In the 3d cent. BC, Bengal belonged to the empire of Aśoka. It became a political entity in the 8th cent. AD under the Buddhist Pala kings. In the 11th cent. the Hindu Sena dynasty arose from the remnants of the Pala empire. Bengal was conquered (c.1200) by Muslims of Turkic and Pashtun descent. When the Portuguese began their trading activities (late 15th cent.), Bengal was a part of the Muslim Mughal empire. The British East India Company established its first settlement in 1642 and extended its occupation by conquering the native princes and expelling the Dutch and French. Muslim control of Bengal ended with the defeat of Siraj-ud-Daula by British forces under Robert Clive at the Battle of Plassey in 1757.

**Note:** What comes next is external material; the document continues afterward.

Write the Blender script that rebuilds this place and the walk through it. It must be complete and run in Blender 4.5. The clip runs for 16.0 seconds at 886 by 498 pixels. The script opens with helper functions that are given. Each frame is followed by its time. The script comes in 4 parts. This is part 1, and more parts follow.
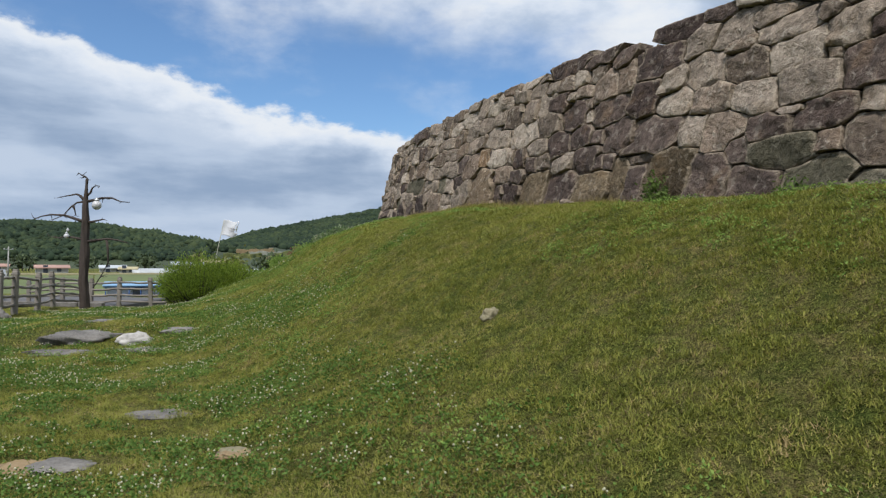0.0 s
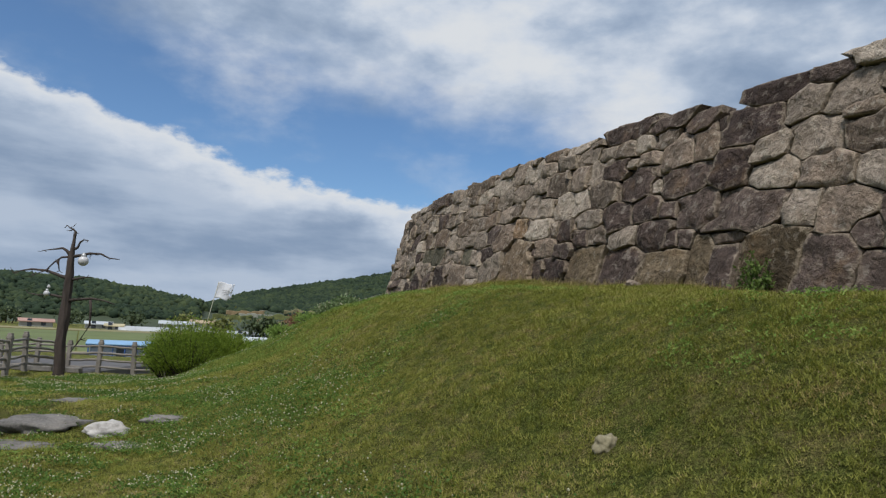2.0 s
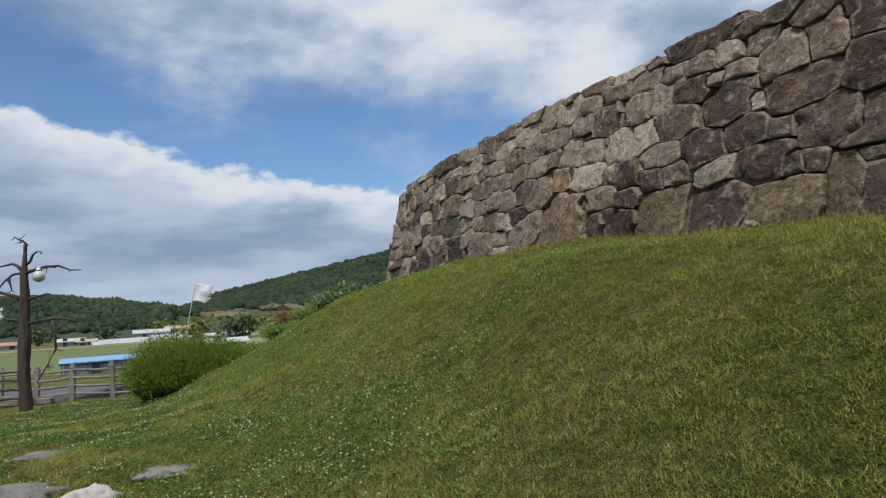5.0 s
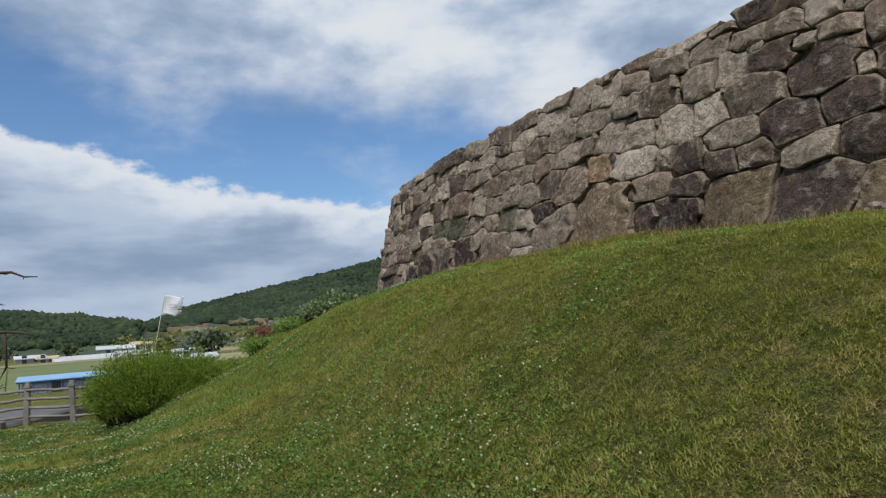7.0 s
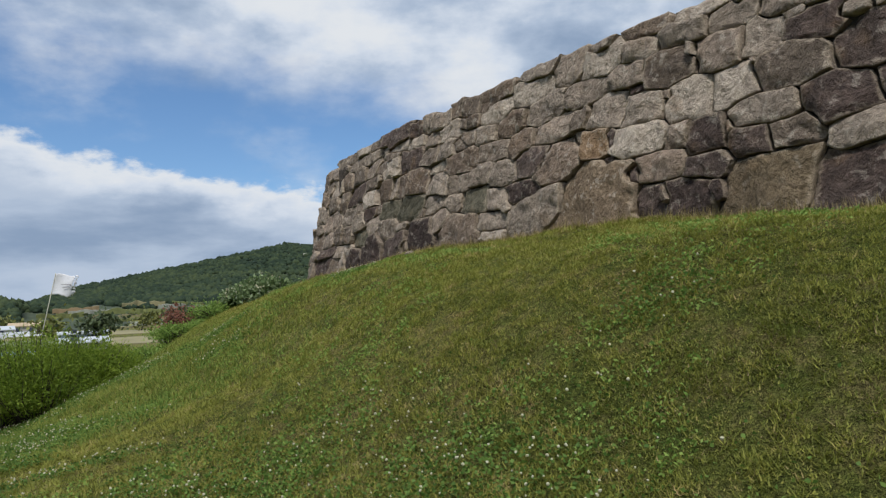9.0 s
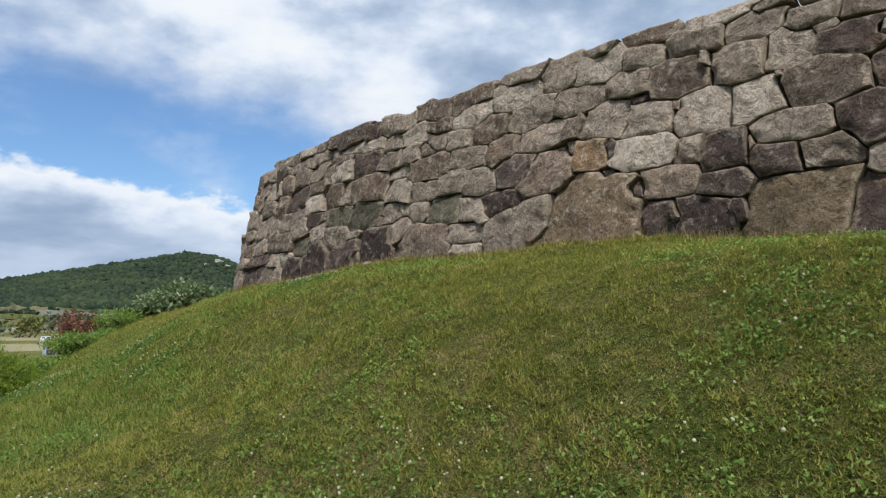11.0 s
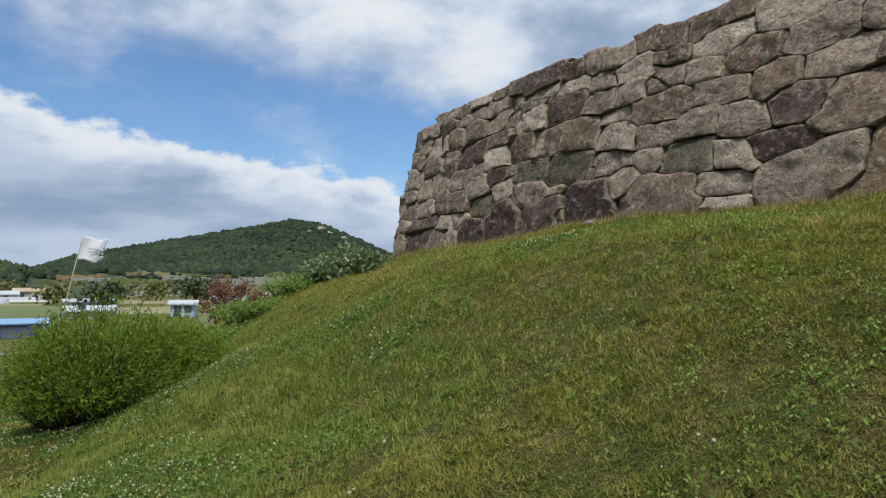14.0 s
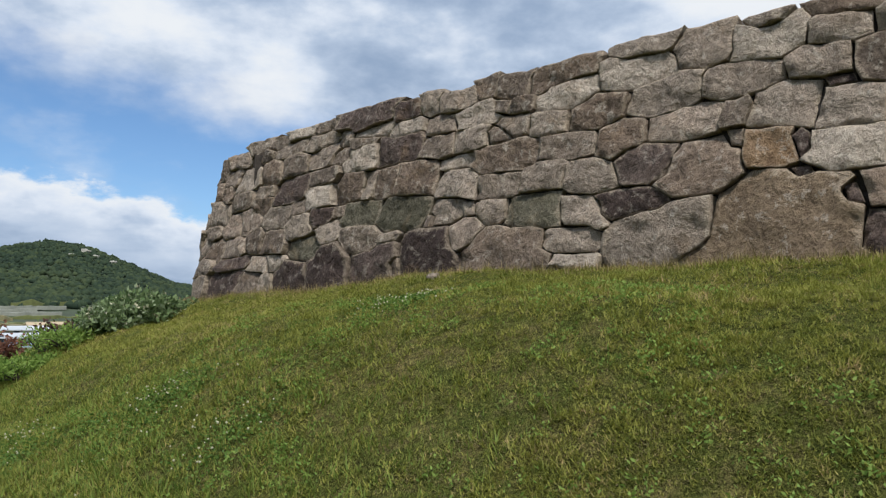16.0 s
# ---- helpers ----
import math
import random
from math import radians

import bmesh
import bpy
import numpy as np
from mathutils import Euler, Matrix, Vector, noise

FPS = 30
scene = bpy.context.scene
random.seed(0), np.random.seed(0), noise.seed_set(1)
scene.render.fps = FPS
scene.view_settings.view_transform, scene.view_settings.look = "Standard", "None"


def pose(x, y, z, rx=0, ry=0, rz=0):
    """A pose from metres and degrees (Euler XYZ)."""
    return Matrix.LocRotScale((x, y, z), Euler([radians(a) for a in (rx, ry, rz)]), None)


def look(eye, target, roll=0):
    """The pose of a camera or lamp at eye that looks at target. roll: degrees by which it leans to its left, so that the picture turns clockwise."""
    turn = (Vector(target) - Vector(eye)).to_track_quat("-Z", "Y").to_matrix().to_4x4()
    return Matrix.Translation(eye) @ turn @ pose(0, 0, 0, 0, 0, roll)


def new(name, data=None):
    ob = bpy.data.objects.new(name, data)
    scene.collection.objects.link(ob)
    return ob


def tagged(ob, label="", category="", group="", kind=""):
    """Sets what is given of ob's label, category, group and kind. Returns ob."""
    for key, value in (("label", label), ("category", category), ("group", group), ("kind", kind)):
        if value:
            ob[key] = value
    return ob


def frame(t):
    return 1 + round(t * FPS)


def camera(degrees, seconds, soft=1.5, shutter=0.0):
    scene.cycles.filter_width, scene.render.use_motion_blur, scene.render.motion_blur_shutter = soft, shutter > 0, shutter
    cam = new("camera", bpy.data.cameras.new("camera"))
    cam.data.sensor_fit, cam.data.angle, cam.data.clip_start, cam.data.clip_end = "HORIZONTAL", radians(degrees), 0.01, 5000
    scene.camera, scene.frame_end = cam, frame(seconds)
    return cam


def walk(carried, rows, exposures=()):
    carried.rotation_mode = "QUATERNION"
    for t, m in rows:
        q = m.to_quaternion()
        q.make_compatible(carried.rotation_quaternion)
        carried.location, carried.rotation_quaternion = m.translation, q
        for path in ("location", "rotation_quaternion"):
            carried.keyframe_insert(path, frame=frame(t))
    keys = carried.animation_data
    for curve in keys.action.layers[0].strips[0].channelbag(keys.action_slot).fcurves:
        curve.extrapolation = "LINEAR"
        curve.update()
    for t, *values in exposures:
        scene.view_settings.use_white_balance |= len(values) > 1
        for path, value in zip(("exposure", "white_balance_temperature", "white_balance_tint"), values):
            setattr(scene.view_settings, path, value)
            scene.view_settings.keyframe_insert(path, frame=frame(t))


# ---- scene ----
cam = camera(66.4, 16.0, soft=1.25)
METRES, EYE, TILT, LEAN, TURN = 12.0, 1.45, 0.7, -0.6, 0.0
ROWS = [
    (0.0, 0.0, 0.0, 0.0, -0.0, 0.0, -0.0),
    (0.5, -0.014, 0.0379, 0.0016, -1.36, 1.54, 1.18),
    (1.0, -0.0294, 0.072, 0.0085, -1.01, 3.85, -0.06),
    (1.5, -0.0473, 0.1015, 0.0125, -3.09, 5.22, -0.53),
    (2.0, -0.0572, 0.1361, 0.0129, -0.75, 5.92, -2.5),
    (2.5, -0.0703, 0.1669, 0.0135, -1.89, 6.68, -0.27),
    (3.0, -0.0866, 0.1966, 0.016, -1.53, 2.41, 1.05),
    (3.5, -0.0971, 0.2298, 0.0167, 2.46, 2.32, 3.61),
    (4.0, -0.1042, 0.2672, 0.0151, 0.77, 3.9, 2.59),
    (4.5, -0.1215, 0.2896, 0.0189, -1.62, 3.83, 3.26),
    (7.0, -0.1882, 0.4438, 0.0132, -5.2, 4.94, 4.07),
    (7.5, -0.2104, 0.4668, 0.0167, -9.38, 4.16, 3.55),
    (8.0, -0.2227, 0.4985, 0.0175, -8.89, 4.22, 4.51),
    (10.5, -0.2732, 0.6349, 0.0158, -21.06, 2.54, -0.77),
    (11.0, -0.285, 0.6557, 0.0155, -21.06, 5.01, 0.13),
    (11.5, -0.2958, 0.6768, 0.0164, -17.58, 5.27, -2.59),
    (12.0, -0.3155, 0.6985, 0.0134, -19.29, 6.8, 0.29),
    (12.5, -0.3352, 0.7147, 0.0158, -17.27, 5.01, -0.88),
    (13.0, -0.3436, 0.7484, 0.012, -10.81, 2.54, 1.12),
    (13.5, -0.3571, 0.7776, 0.0114, -9.28, 1.43, 0.2),
    (14.0, -0.3775, 0.8088, 0.0172, -13.0, 2.1, 0.12),
    (14.5, -0.3812, 0.8321, 0.0223, -17.87, 3.95, -0.47),
    (15.0, -0.3821, 0.8591, 0.0329, -25.2, 3.54, 0.91),
    (15.5, -0.3874, 0.8744, 0.0407, -27.52, 3.31, 1.03),
    (16.0, -0.3966, 0.8897, 0.0449, -30.71, 4.4, 0.11),
]
walk(cam, [(t, pose(0, 0, EYE, TILT, LEAN, TURN) @ pose(METRES * x, METRES * y, METRES * z, 90 + pitch, roll, yaw)) for t, x, y, z, yaw, pitch, roll in ROWS],
     [(0.0, 0.15), (1.5, -0.03), (2.5, -0.15), (3.5, -0.05), (8.0, -0.03), (10.5, 0.18), (11.0, 0.25), (11.5, 0.1), (12.5, 0.0), (13.5, 0.04), (16.0, 0.17)])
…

Under British control, Bengal was a presidency of India. At various times the neighboring provinces of Assam, Bihar, and Orissa were administered under the Bengal presidency. In 1905 Bengal was split into the provinces of Bengal (W) and East Bengal and Assam (E). Bengal was reestablished as a single province in 1912, but two non-Bengali-speaking provinces, Bihar and Orissa in the west and Assam in the east, were split off. When India was partitioned in 1947, the province was divided along the line approximately separating the two main concentrations of the religious communities.
In 1950, West Bengal absorbed the state of Cooch Behar. In the 1970s disputes between Hindus and Muslims, further complicated by droves of refugees from Bangladesh (formerly East Pakistan) and agitation by Maoist groups called Naxalites, created political instability. The 1980s saw an uprising by Gurkhas in the Darjeeling area, which became a semiautonomous district; some Gurkhas have continued to demand a separate state. Maoist rebels experienced a resurgence in the state in late 2008 and seized control of the region around Lalgarh, where farmers opposed the building of a steel plant; paramilitary forces moved in June, 2009, to regain control of the area. West Bengal is governed by a chief minister and cabinet responsible to a bicameral legislature with one elected house and by a governor appointed by the president of India. Famous Bengalis include poet and Nobel laureate Sir Rabindranath Tagore and filmmaker Satyajit Ray.